In that kind of situation I’d sure like annotations about where surveillance cams are and which way the cops’ tactical vehicle is heading.
Aug hardware · For some of these scenarios, a phone-sized device would work just fine. I used to own one! It was a pre-release beta of what became the Tango platform. It was an Android, only two or three times as thick, with LIDAR and IR and an ultra-wide-angle. You could run Java code on it that did primitive AR; filling your space with spheres, I seem to recall, or piloting a little virtual drone around the room.
It was a standard Android-style Java API. I got some basic code running and was excited at hell.
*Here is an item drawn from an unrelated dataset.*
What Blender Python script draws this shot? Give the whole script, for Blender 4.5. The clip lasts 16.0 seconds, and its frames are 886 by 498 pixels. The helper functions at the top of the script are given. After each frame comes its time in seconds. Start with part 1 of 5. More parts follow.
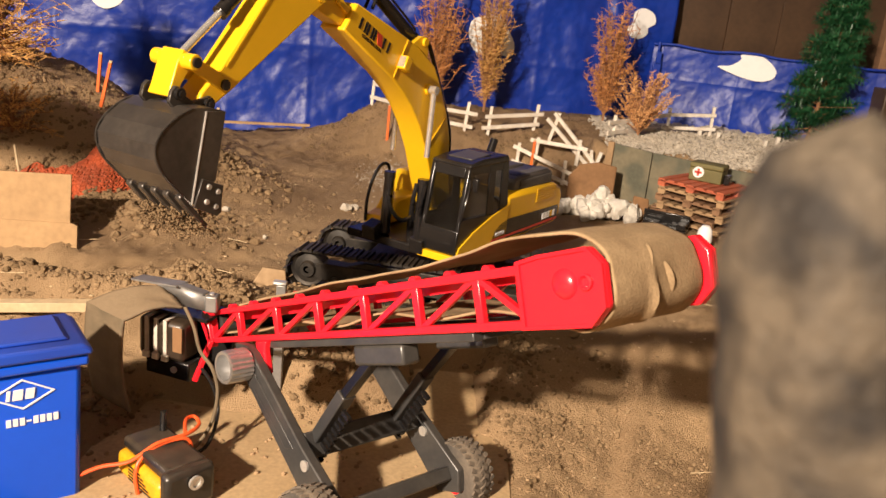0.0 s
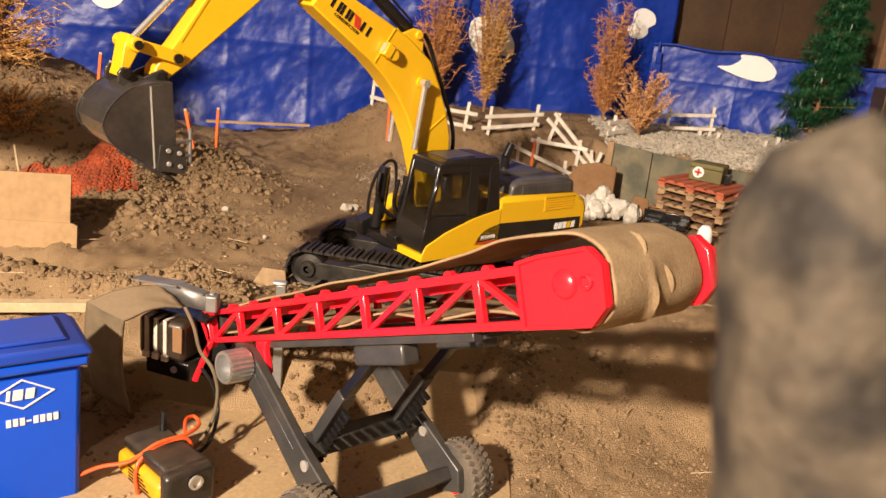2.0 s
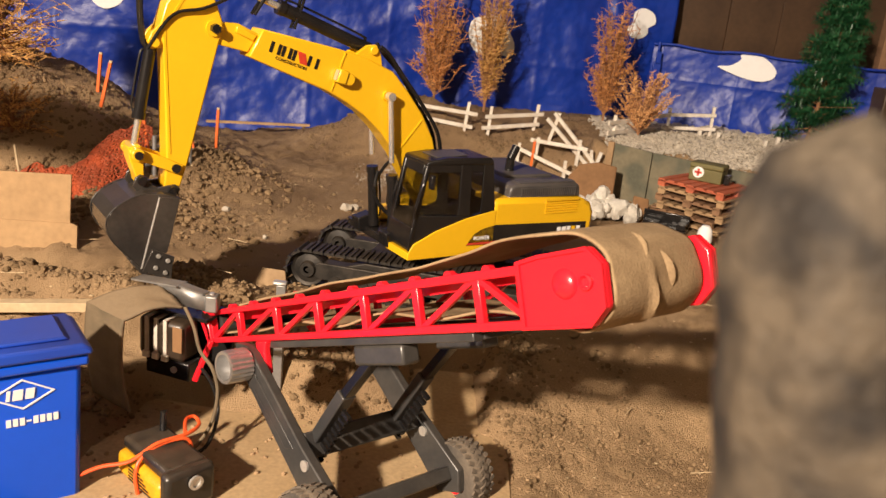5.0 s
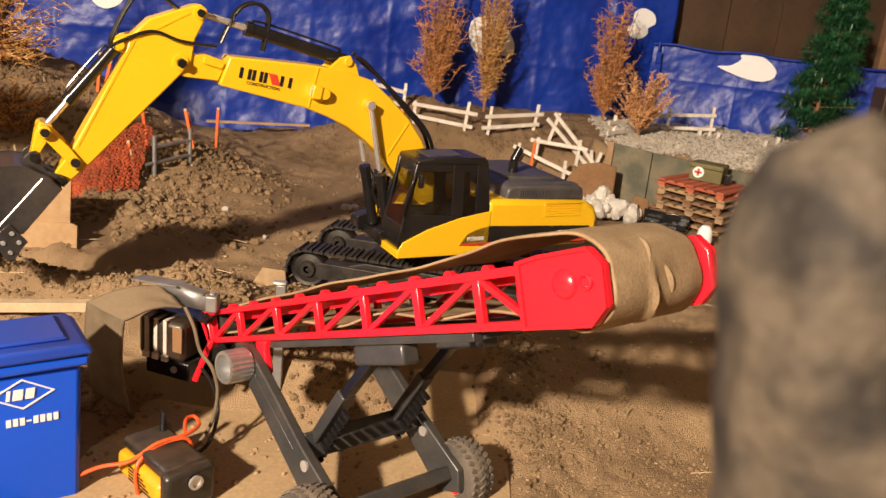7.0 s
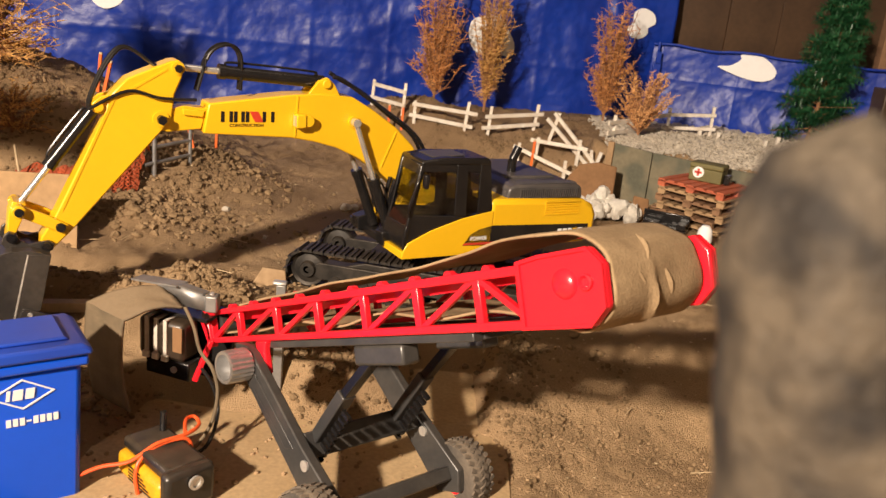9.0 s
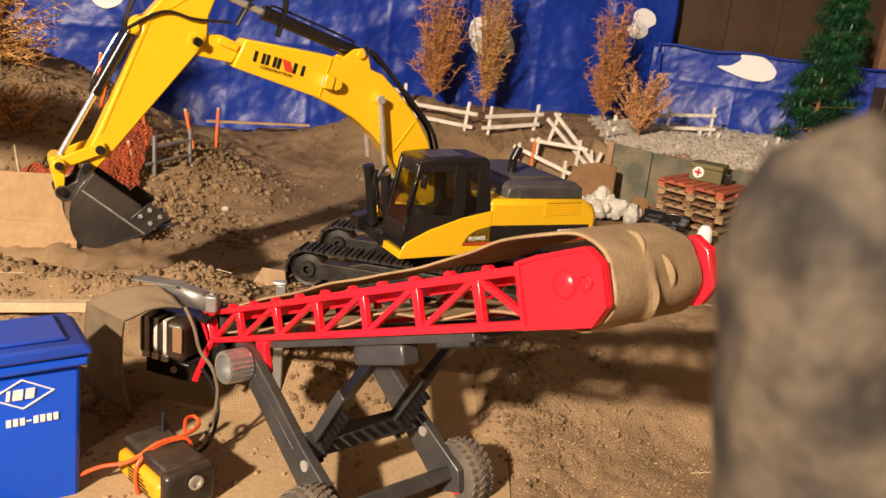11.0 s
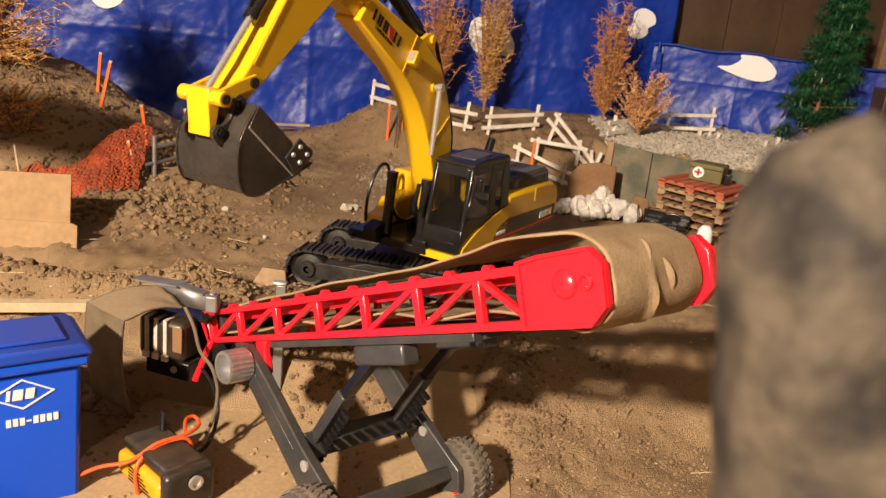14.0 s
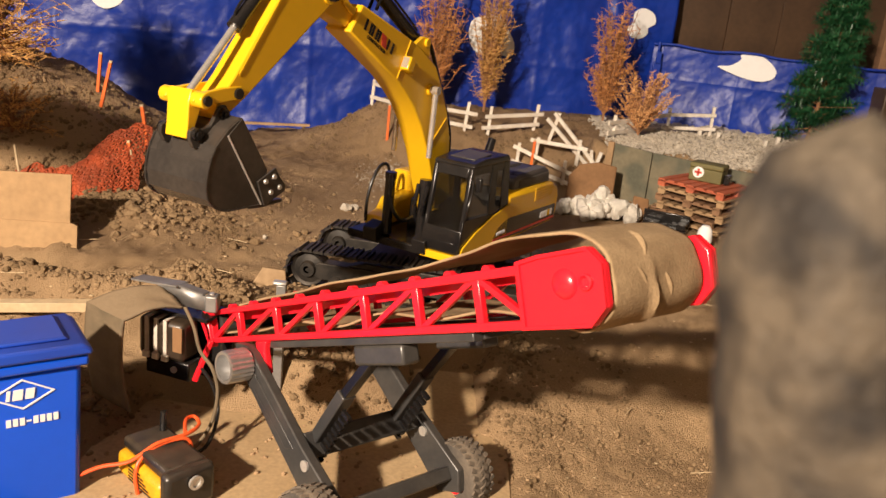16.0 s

But then Google dumped me because I wouldn’t move to Mountain View.
I mean, the hardware sucked. It ran slow and hot and the software was flaky as hell. Still felt like the future.
I have a feeling that for serious augging — like going to an art show or a nature tour — the ideal form factor would be, essentially, an iPad with a handle. So it’d be easy to hold up and look through.
Software problems · Let’s agree that the hardware you’d need to support a real AR experience is starting to flicker into existence, because the Vision Pro has most of it. Let’s assume that that hardware can eventually be fit into an iPad-with-handle form factor. (Not soon I think, but eventually.) So, what should software dweebs like me thinking about?
I think discoverability is an interesting problem. Let’s assume that at any reasonably popular location, there are going to be lots of augs around, more than anyone could look at, and they’d get in each others’ way. So you’d need augging filters that are location- and tag-sensitive. Would that be enough?
Then there are the actual payloads. Obviously you’d need some real horsepower in your device, and so it seems like the logical thing would be to ship augs as scene graphs? But how do you express the relation to the local geometry? I’m totally out of touch as to whether there are useful standards in that space? I guess looking at the Apple visionOS APIs would be useful.
AR is gonna be huge, I’m sure of it. But you won’t need to wear anything that covers your face.